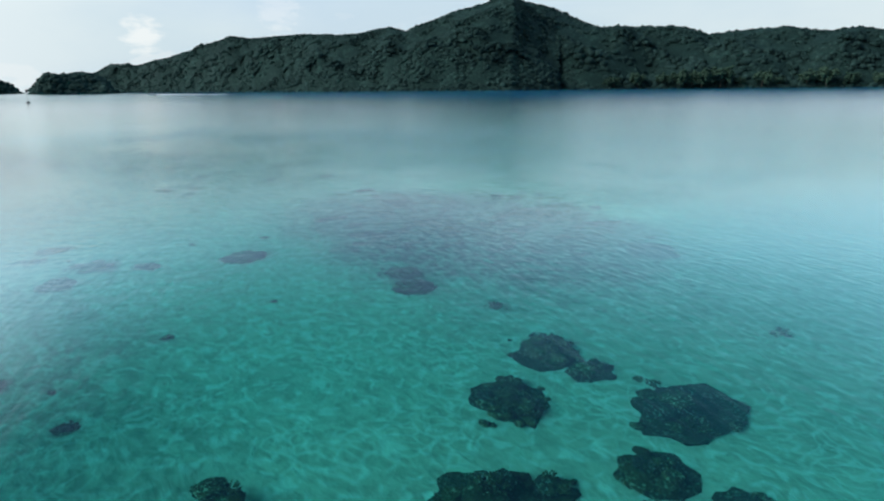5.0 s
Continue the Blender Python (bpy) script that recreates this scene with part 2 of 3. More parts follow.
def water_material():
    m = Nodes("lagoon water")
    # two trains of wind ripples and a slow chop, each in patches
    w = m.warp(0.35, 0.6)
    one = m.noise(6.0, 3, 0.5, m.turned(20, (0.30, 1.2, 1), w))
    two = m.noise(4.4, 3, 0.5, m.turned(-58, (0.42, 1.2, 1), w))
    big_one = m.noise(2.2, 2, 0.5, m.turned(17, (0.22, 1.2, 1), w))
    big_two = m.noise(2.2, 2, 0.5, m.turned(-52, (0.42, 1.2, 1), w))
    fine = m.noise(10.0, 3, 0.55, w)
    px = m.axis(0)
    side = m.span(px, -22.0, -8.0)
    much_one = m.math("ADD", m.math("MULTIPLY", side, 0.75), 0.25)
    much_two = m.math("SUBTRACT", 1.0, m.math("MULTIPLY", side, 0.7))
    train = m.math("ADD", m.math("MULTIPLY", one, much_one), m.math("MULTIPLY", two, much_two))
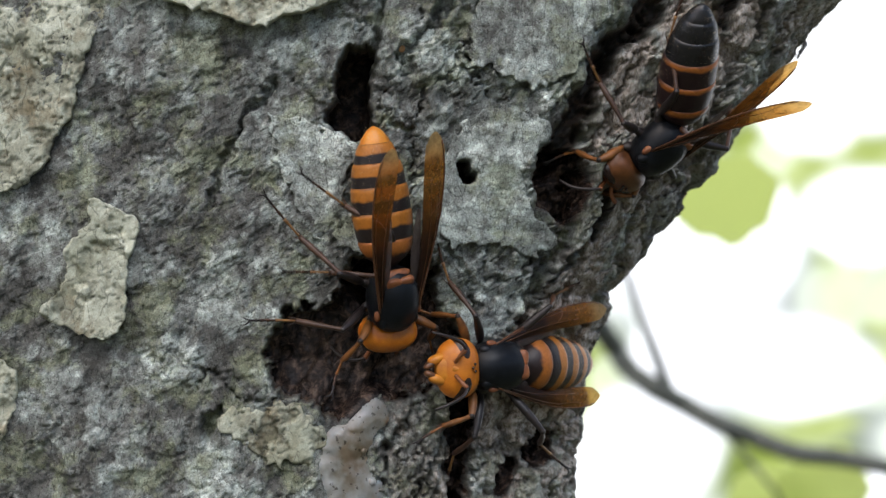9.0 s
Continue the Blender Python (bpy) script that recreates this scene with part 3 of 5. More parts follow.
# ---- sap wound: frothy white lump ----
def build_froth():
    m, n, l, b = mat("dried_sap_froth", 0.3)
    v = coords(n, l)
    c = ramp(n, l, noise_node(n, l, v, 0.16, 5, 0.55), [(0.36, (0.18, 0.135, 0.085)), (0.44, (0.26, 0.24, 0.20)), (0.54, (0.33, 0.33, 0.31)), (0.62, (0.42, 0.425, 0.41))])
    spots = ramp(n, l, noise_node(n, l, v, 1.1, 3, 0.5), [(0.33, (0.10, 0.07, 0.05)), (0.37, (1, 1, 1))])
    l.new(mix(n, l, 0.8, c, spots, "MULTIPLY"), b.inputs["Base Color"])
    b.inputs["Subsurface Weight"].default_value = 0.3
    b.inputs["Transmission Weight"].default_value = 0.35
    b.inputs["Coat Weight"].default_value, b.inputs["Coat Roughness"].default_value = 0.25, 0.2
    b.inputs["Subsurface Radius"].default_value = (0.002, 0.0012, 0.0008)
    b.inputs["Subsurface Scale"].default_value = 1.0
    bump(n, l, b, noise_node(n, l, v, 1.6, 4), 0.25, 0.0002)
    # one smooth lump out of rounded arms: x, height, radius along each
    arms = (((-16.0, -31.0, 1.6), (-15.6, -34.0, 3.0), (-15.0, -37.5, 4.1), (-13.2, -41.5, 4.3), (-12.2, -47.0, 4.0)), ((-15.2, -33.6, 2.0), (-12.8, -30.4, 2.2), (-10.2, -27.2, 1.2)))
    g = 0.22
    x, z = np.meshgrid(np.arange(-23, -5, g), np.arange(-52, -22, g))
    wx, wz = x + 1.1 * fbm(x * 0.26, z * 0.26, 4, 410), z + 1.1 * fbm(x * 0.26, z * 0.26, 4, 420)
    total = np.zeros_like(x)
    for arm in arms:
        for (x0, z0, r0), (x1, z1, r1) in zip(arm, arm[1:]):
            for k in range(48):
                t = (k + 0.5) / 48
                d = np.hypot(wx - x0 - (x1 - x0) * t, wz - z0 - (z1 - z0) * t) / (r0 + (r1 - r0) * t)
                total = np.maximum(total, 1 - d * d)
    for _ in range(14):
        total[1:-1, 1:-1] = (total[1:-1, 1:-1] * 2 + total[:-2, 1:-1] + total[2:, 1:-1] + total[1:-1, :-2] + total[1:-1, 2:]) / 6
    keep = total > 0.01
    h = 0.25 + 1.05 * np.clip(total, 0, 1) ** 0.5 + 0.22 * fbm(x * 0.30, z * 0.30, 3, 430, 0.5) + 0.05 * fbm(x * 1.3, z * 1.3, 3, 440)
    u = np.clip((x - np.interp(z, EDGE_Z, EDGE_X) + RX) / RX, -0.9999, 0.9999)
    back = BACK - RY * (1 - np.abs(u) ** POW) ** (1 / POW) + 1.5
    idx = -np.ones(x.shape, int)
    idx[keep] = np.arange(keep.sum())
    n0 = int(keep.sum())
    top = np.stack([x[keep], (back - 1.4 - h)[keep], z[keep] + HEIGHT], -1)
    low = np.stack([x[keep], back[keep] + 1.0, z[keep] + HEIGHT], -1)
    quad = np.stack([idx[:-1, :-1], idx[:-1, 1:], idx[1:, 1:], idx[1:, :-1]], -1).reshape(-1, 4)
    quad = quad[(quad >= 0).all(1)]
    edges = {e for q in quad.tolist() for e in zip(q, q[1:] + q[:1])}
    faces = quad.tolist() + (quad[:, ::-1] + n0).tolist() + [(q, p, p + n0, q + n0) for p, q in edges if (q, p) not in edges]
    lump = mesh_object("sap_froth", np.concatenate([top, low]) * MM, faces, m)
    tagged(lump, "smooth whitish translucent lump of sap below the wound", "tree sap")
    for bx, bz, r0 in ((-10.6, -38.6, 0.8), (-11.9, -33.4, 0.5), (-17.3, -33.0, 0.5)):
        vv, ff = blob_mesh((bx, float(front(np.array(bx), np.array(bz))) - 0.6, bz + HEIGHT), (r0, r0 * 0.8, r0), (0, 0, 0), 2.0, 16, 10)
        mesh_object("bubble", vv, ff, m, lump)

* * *

THE REQUEST:
Reproduce the material in full, word for word, and omit the pictures.

SOLUTION TO THIS TASK:
5.0 s
Continue the Blender Python (bpy) script that recreates this scene with part 2 of 3. More parts follow.
def water_material():
    m = Nodes("lagoon water")
    # two trains of wind ripples and a slow chop, each in patches
    w = m.warp(0.35, 0.6)
    one = m.noise(6.0, 3, 0.5, m.turned(20, (0.30, 1.2, 1), w))
    two = m.noise(4.4, 3, 0.5, m.turned(-58, (0.42, 1.2, 1), w))
    big_one = m.noise(2.2, 2, 0.5, m.turned(17, (0.22, 1.2, 1), w))
    big_two = m.noise(2.2, 2, 0.5, m.turned(-52, (0.42, 1.2, 1), w))
    fine = m.noise(10.0, 3, 0.55, w)
    px = m.axis(0)
    side = m.span(px, -22.0, -8.0)
    much_one = m.math("ADD", m.math("MULTIPLY", side, 0.75), 0.25)
    much_two = m.math("SUBTRACT", 1.0, m.math("MULTIPLY", side, 0.7))
    train = m.math("ADD", m.math("MULTIPLY", one, much_one), m.math("MULTIPLY", two, much_two))
9.0 s
Continue the Blender Python (bpy) script that recreates this scene with part 3 of 5. More parts follow.
# ---- sap wound: frothy white lump ----
def build_froth():
    m, n, l, b = mat("dried_sap_froth", 0.3)
    v = coords(n, l)
    c = ramp(n, l, noise_node(n, l, v, 0.16, 5, 0.55), [(0.36, (0.18, 0.135, 0.085)), (0.44, (0.26, 0.24, 0.20)), (0.54, (0.33, 0.33, 0.31)), (0.62, (0.42, 0.425, 0.41))])
    spots = ramp(n, l, noise_node(n, l, v, 1.1, 3, 0.5), [(0.33, (0.10, 0.07, 0.05)), (0.37, (1, 1, 1))])
    l.new(mix(n, l, 0.8, c, spots, "MULTIPLY"), b.inputs["Base Color"])
    b.inputs["Subsurface Weight"].default_value = 0.3
    b.inputs["Transmission Weight"].default_value = 0.35
    b.inputs["Coat Weight"].default_value, b.inputs["Coat Roughness"].default_value = 0.25, 0.2
    b.inputs["Subsurface Radius"].default_value = (0.002, 0.0012, 0.0008)
    b.inputs["Subsurface Scale"].default_value = 1.0
    bump(n, l, b, noise_node(n, l, v, 1.6, 4), 0.25, 0.0002)
    # one smooth lump out of rounded arms: x, height, radius along each
    arms = (((-16.0, -31.0, 1.6), (-15.6, -34.0, 3.0), (-15.0, -37.5, 4.1), (-13.2, -41.5, 4.3), (-12.2, -47.0, 4.0)), ((-15.2, -33.6, 2.0), (-12.8, -30.4, 2.2), (-10.2, -27.2, 1.2)))
    g = 0.22
    x, z = np.meshgrid(np.arange(-23, -5, g), np.arange(-52, -22, g))
    wx, wz = x + 1.1 * fbm(x * 0.26, z * 0.26, 4, 410), z + 1.1 * fbm(x * 0.26, z * 0.26, 4, 420)
    total = np.zeros_like(x)
    for arm in arms:
        for (x0, z0, r0), (x1, z1, r1) in zip(arm, arm[1:]):
            for k in range(48):
                t = (k + 0.5) / 48
                d = np.hypot(wx - x0 - (x1 - x0) * t, wz - z0 - (z1 - z0) * t) / (r0 + (r1 - r0) * t)
                total = np.maximum(total, 1 - d * d)
    for _ in range(14):
        total[1:-1, 1:-1] = (total[1:-1, 1:-1] * 2 + total[:-2, 1:-1] + total[2:, 1:-1] + total[1:-1, :-2] + total[1:-1, 2:]) / 6
    keep = total > 0.01
    h = 0.25 + 1.05 * np.clip(total, 0, 1) ** 0.5 + 0.22 * fbm(x * 0.30, z * 0.30, 3, 430, 0.5) + 0.05 * fbm(x * 1.3, z * 1.3, 3, 440)
    u = np.clip((x - np.interp(z, EDGE_Z, EDGE_X) + RX) / RX, -0.9999, 0.9999)
    back = BACK - RY * (1 - np.abs(u) ** POW) ** (1 / POW) + 1.5
    idx = -np.ones(x.shape, int)
    idx[keep] = np.arange(keep.sum())
    n0 = int(keep.sum())
    top = np.stack([x[keep], (back - 1.4 - h)[keep], z[keep] + HEIGHT], -1)
    low = np.stack([x[keep], back[keep] + 1.0, z[keep] + HEIGHT], -1)
    quad = np.stack([idx[:-1, :-1], idx[:-1, 1:], idx[1:, 1:], idx[1:, :-1]], -1).reshape(-1, 4)
    quad = quad[(quad >= 0).all(1)]
    edges = {e for q in quad.tolist() for e in zip(q, q[1:] + q[:1])}
    faces = quad.tolist() + (quad[:, ::-1] + n0).tolist() + [(q, p, p + n0, q + n0) for p, q in edges if (q, p) not in edges]
    lump = mesh_object("sap_froth", np.concatenate([top, low]) * MM, faces, m)
    tagged(lump, "smooth whitish translucent lump of sap below the wound", "tree sap")
    for bx, bz, r0 in ((-10.6, -38.6, 0.8), (-11.9, -33.4, 0.5), (-17.3, -33.0, 0.5)):
        vv, ff = blob_mesh((bx, float(front(np.array(bx), np.array(bz))) - 0.6, bz + HEIGHT), (r0, r0 * 0.8, r0), (0, 0, 0), 2.0, 16, 10)
        mesh_object("bubble", vv, ff, m, lump)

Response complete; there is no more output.